## Task directions
Write out the listing below exactly, and omit any images you find in it.

★ ★ ★

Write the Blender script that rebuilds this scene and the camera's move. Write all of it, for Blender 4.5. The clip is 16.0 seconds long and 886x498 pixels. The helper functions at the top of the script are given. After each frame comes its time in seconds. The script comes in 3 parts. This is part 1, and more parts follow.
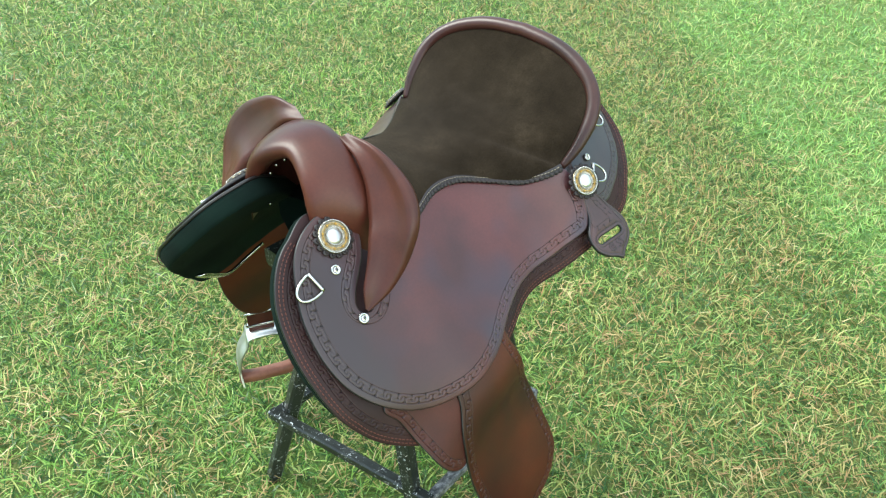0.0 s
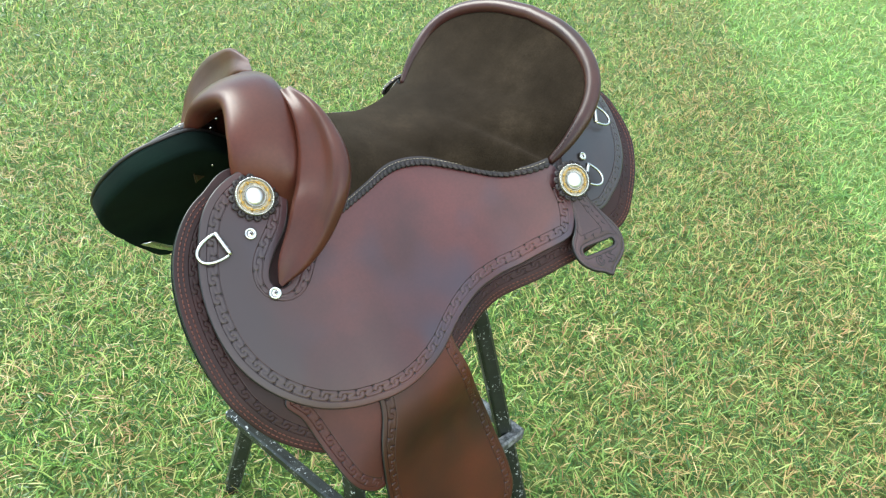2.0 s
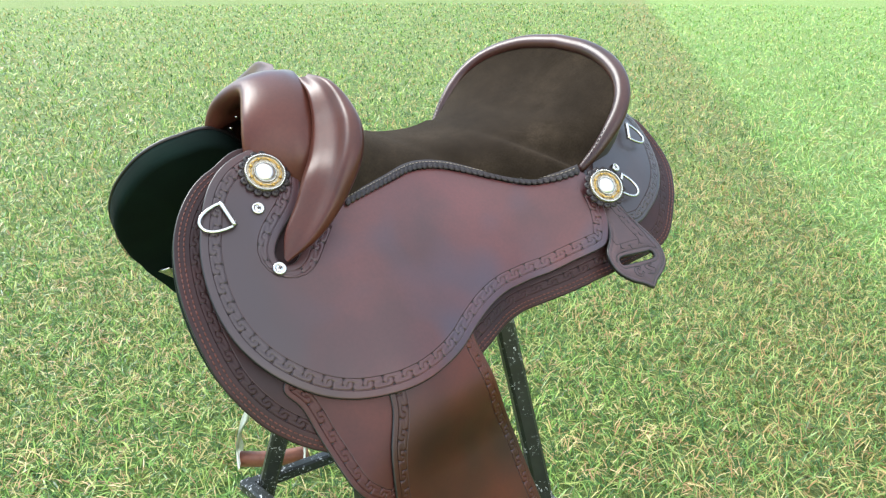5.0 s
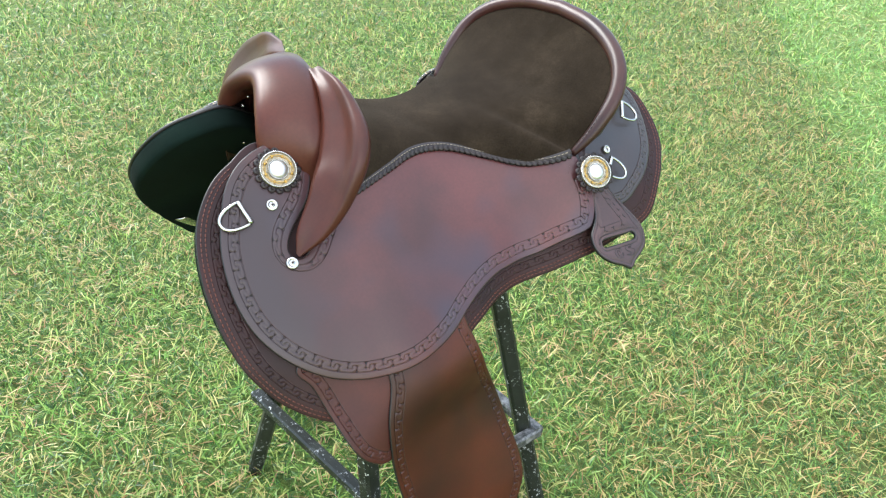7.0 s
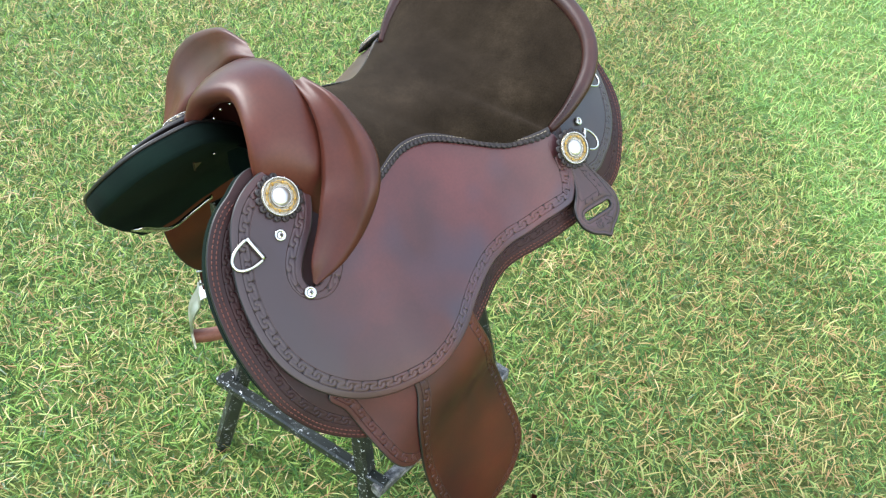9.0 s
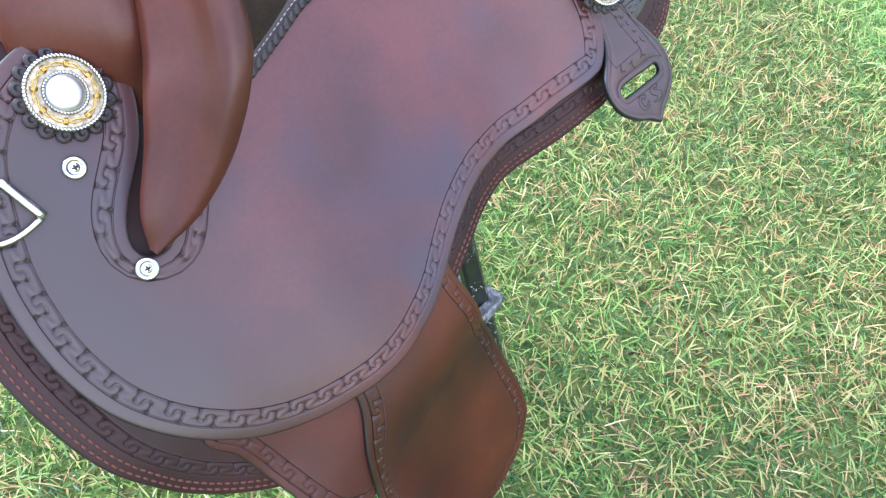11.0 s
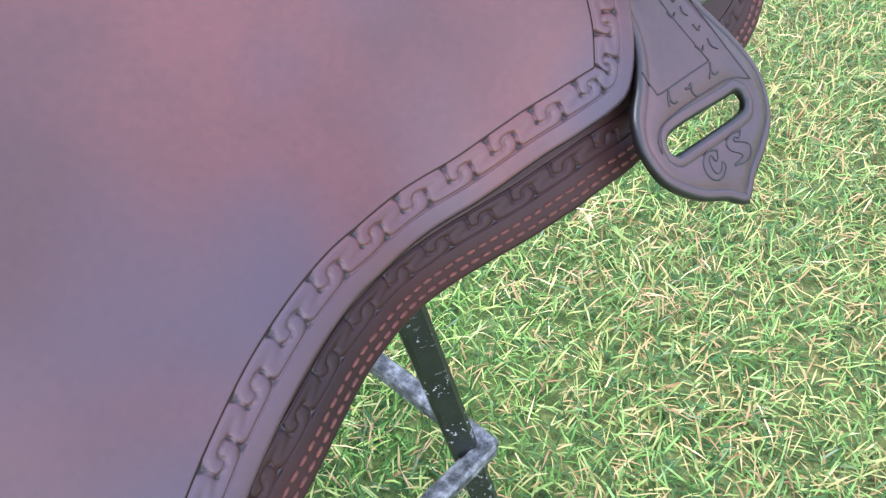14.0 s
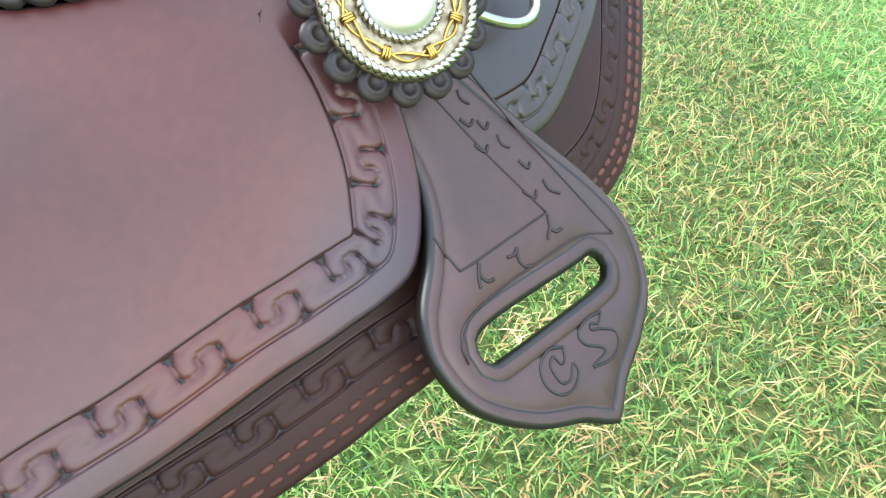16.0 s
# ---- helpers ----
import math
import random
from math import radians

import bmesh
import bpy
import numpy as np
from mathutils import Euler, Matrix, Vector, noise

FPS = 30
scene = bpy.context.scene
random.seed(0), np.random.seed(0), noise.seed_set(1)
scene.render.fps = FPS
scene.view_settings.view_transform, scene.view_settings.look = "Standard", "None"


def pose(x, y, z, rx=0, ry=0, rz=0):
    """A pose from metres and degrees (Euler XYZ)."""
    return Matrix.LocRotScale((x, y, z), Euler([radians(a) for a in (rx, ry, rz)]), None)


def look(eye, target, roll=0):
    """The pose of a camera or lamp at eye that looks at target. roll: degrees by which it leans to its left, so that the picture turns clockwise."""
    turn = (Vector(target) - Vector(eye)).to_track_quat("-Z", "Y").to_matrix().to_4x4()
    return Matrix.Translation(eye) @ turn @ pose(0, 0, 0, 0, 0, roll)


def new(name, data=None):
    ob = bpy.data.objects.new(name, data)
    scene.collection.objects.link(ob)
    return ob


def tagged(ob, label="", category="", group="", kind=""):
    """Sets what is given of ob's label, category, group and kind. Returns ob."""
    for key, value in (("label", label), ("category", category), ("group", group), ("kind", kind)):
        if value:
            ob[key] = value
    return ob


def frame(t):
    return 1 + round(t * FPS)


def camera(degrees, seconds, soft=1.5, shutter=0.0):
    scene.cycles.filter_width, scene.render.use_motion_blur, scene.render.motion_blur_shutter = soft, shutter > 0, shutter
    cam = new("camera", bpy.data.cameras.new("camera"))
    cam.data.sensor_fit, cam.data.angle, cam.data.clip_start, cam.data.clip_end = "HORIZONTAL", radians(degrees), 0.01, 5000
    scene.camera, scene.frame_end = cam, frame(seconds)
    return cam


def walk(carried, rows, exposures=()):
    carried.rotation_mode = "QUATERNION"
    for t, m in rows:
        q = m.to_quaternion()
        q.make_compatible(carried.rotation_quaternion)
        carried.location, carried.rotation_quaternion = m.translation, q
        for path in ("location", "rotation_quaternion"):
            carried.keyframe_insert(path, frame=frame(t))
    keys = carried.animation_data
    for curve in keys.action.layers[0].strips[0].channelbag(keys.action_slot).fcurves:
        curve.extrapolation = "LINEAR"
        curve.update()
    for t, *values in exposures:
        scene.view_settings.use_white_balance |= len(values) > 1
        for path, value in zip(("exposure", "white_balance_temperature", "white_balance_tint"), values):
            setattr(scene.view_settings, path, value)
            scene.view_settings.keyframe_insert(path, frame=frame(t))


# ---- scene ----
from mathutils.geometry import delaunay_2d_cdt

cam = camera(60.2, 16.0, soft=1.25)
PATH = [
    (0, (-0.673, -0.748, 1.417), (0.485, 0.351, 0.213), 0.1),
    (0.5, (-0.673, -0.744, 1.414), (0.484, 0.364, 0.217), 0.2),
    (1, (-0.657, -0.756, 1.385), (0.481, 0.373, 0.189), 0.4),
    (1.5, (-0.571, -0.801, 1.343), (0.532, 0.393, 0.177), 1.7),
    (2, (-0.496, -0.82, 1.266), (0.551, 0.489, 0.176), 2.1),
    (2.5, (-0.496, -0.841, 1.181), (0.534, 0.567, 0.204), 0.2),
    (3, (-0.512, -0.834, 1.117), (0.59, 0.621, 0.3), -0.8),
    (3.5, (-0.526, -0.849, 1.091), (0.611, 0.63, 0.371), -1.5),
    (3.7, (-0.526, -0.862, 1.082), (0.609, 0.632, 0.39), -1.5),
    (5.8, (-0.439, -0.88, 1.044), (0.531, 0.712, 0.322), 0.2),
    (6, (-0.433, -0.881, 1.054), (0.523, 0.702, 0.293), 0.5),
    (6.5, (-0.437, -0.888, 1.124), (0.488, 0.638, 0.221), 1.8),
    (7, (-0.484, -0.874, 1.24), (0.471, 0.529, 0.182), 2.4),
    (7.5, (-0.566, -0.767, 1.306), (0.507, 0.439, 0.125), 1.4),
    (8, (-0.617, -0.73, 1.348), (0.541, 0.342, 0.119), 2.6),
    (8.2, (-0.628, -0.724, 1.357), (0.546, 0.327, 0.125), 3.5),
    (10.3, (-0.401, -0.571, 1.289), (0.583, 0.376, -0.172), 4.2),
    (10.5, (-0.382, -0.544, 1.261), (0.588, 0.367, -0.232), 3.6),
    (11, (-0.316, -0.489, 1.132), (0.664, 0.316, -0.414), 3.4),
    (11.5, (-0.222, -0.464, 0.99), (0.772, 0.341, -0.547), 3.9),
    (12, (-0.141, -0.442, 0.926), (0.835, 0.453, -0.573), 3.3),
    (12.5, (-0.106, -0.416, 0.9), (0.851, 0.568, -0.555), 1.6),
    (13, (-0.091, -0.402, 0.907), (0.84, 0.616, -0.541), 0.4),
    (13.5, (-0.08, -0.392, 0.916), (0.848, 0.622, -0.536), 0.3),
    (14, (-0.06, -0.388, 0.915), (0.892, 0.621, -0.526), 0.6),
    (14.5, (-0.023, -0.381, 0.894), (0.967, 0.632, -0.518), 1.3),
    (15, (0.021, -0.373, 0.874), (1.068, 0.667, -0.476), 1.6),
    (15.5, (0.054, -0.363, 0.861), (1.149, 0.7, -0.432), 1.3),
    (16, (0.077, -0.357, 0.862), (1.212, 0.712, -0.39), 1.2),
]
walk(cam, [(t, look(eye, target, roll)) for t, eye, target, roll in PATH], exposures=[(0.0, 1.26, 6100, -1), (2.5, 1.34, 6100, 4), (3.5, 1.36, 6100, 8), (8.2, 1.38, 6100, 9), (10.3, 1.54, 5600, 14), (11.5, 1.74, 5250, 20), (12.5, 1.76, 5100, 24), (13.5, 1.78, 5600, 19), (14.5, 1.78, 5250, 20), (16.0, 1.70, 5900, 3)])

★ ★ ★

## The response
Write the Blender script that rebuilds this scene and the camera's move. Write all of it, for Blender 4.5. The clip is 16.0 seconds long and 886x498 pixels. The helper functions at the top of the script are given. After each frame comes its time in seconds. The script comes in 3 parts. This is part 1, and more parts follow.
0.0 s
2.0 s
5.0 s
7.0 s
9.0 s
11.0 s
14.0 s
16.0 s
# ---- helpers ----
import math
import random
from math import radians

import bmesh
import bpy
import numpy as np
from mathutils import Euler, Matrix, Vector, noise

FPS = 30
scene = bpy.context.scene
random.seed(0), np.random.seed(0), noise.seed_set(1)
scene.render.fps = FPS
scene.view_settings.view_transform, scene.view_settings.look = "Standard", "None"


def pose(x, y, z, rx=0, ry=0, rz=0):
    """A pose from metres and degrees (Euler XYZ)."""
    return Matrix.LocRotScale((x, y, z), Euler([radians(a) for a in (rx, ry, rz)]), None)


def look(eye, target, roll=0):
    """The pose of a camera or lamp at eye that looks at target. roll: degrees by which it leans to its left, so that the picture turns clockwise."""
    turn = (Vector(target) - Vector(eye)).to_track_quat("-Z", "Y").to_matrix().to_4x4()
    return Matrix.Translation(eye) @ turn @ pose(0, 0, 0, 0, 0, roll)


def new(name, data=None):
    ob = bpy.data.objects.new(name, data)
    scene.collection.objects.link(ob)
    return ob


def tagged(ob, label="", category="", group="", kind=""):
    """Sets what is given of ob's label, category, group and kind. Returns ob."""
    for key, value in (("label", label), ("category", category), ("group", group), ("kind", kind)):
        if value:
            ob[key] = value
    return ob


def frame(t):
    return 1 + round(t * FPS)


def camera(degrees, seconds, soft=1.5, shutter=0.0):
    scene.cycles.filter_width, scene.render.use_motion_blur, scene.render.motion_blur_shutter = soft, shutter > 0, shutter
    cam = new("camera", bpy.data.cameras.new("camera"))
    cam.data.sensor_fit, cam.data.angle, cam.data.clip_start, cam.data.clip_end = "HORIZONTAL", radians(degrees), 0.01, 5000
    scene.camera, scene.frame_end = cam, frame(seconds)
    return cam


def walk(carried, rows, exposures=()):
    carried.rotation_mode = "QUATERNION"
    for t, m in rows:
        q = m.to_quaternion()
        q.make_compatible(carried.rotation_quaternion)
        carried.location, carried.rotation_quaternion = m.translation, q
        for path in ("location", "rotation_quaternion"):
            carried.keyframe_insert(path, frame=frame(t))
    keys = carried.animation_data
    for curve in keys.action.layers[0].strips[0].channelbag(keys.action_slot).fcurves:
        curve.extrapolation = "LINEAR"
        curve.update()
    for t, *values in exposures:
        scene.view_settings.use_white_balance |= len(values) > 1
        for path, value in zip(("exposure", "white_balance_temperature", "white_balance_tint"), values):
            setattr(scene.view_settings, path, value)
            scene.view_settings.keyframe_insert(path, frame=frame(t))


# ---- scene ----
from mathutils.geometry import delaunay_2d_cdt

cam = camera(60.2, 16.0, soft=1.25)
PATH = [
    (0, (-0.673, -0.748, 1.417), (0.485, 0.351, 0.213), 0.1),
    (0.5, (-0.673, -0.744, 1.414), (0.484, 0.364, 0.217), 0.2),
    (1, (-0.657, -0.756, 1.385), (0.481, 0.373, 0.189), 0.4),
    (1.5, (-0.571, -0.801, 1.343), (0.532, 0.393, 0.177), 1.7),
    (2, (-0.496, -0.82, 1.266), (0.551, 0.489, 0.176), 2.1),
    (2.5, (-0.496, -0.841, 1.181), (0.534, 0.567, 0.204), 0.2),
    (3, (-0.512, -0.834, 1.117), (0.59, 0.621, 0.3), -0.8),
    (3.5, (-0.526, -0.849, 1.091), (0.611, 0.63, 0.371), -1.5),
    (3.7, (-0.526, -0.862, 1.082), (0.609, 0.632, 0.39), -1.5),
    (5.8, (-0.439, -0.88, 1.044), (0.531, 0.712, 0.322), 0.2),
    (6, (-0.433, -0.881, 1.054), (0.523, 0.702, 0.293), 0.5),
    (6.5, (-0.437, -0.888, 1.124), (0.488, 0.638, 0.221), 1.8),
    (7, (-0.484, -0.874, 1.24), (0.471, 0.529, 0.182), 2.4),
    (7.5, (-0.566, -0.767, 1.306), (0.507, 0.439, 0.125), 1.4),
    (8, (-0.617, -0.73, 1.348), (0.541, 0.342, 0.119), 2.6),
    (8.2, (-0.628, -0.724, 1.357), (0.546, 0.327, 0.125), 3.5),
    (10.3, (-0.401, -0.571, 1.289), (0.583, 0.376, -0.172), 4.2),
    (10.5, (-0.382, -0.544, 1.261), (0.588, 0.367, -0.232), 3.6),
    (11, (-0.316, -0.489, 1.132), (0.664, 0.316, -0.414), 3.4),
    (11.5, (-0.222, -0.464, 0.99), (0.772, 0.341, -0.547), 3.9),
    (12, (-0.141, -0.442, 0.926), (0.835, 0.453, -0.573), 3.3),
    (12.5, (-0.106, -0.416, 0.9), (0.851, 0.568, -0.555), 1.6),
    (13, (-0.091, -0.402, 0.907), (0.84, 0.616, -0.541), 0.4),
    (13.5, (-0.08, -0.392, 0.916), (0.848, 0.622, -0.536), 0.3),
    (14, (-0.06, -0.388, 0.915), (0.892, 0.621, -0.526), 0.6),
    (14.5, (-0.023, -0.381, 0.894), (0.967, 0.632, -0.518), 1.3),
    (15, (0.021, -0.373, 0.874), (1.068, 0.667, -0.476), 1.6),
    (15.5, (0.054, -0.363, 0.861), (1.149, 0.7, -0.432), 1.3),
    (16, (0.077, -0.357, 0.862), (1.212, 0.712, -0.39), 1.2),
]
walk(cam, [(t, look(eye, target, roll)) for t, eye, target, roll in PATH], exposures=[(0.0, 1.26, 6100, -1), (2.5, 1.34, 6100, 4), (3.5, 1.36, 6100, 8), (8.2, 1.38, 6100, 9), (10.3, 1.54, 5600, 14), (11.5, 1.74, 5250, 20), (12.5, 1.76, 5100, 24), (13.5, 1.78, 5600, 19), (14.5, 1.78, 5250, 20), (16.0, 1.70, 5900, 3)])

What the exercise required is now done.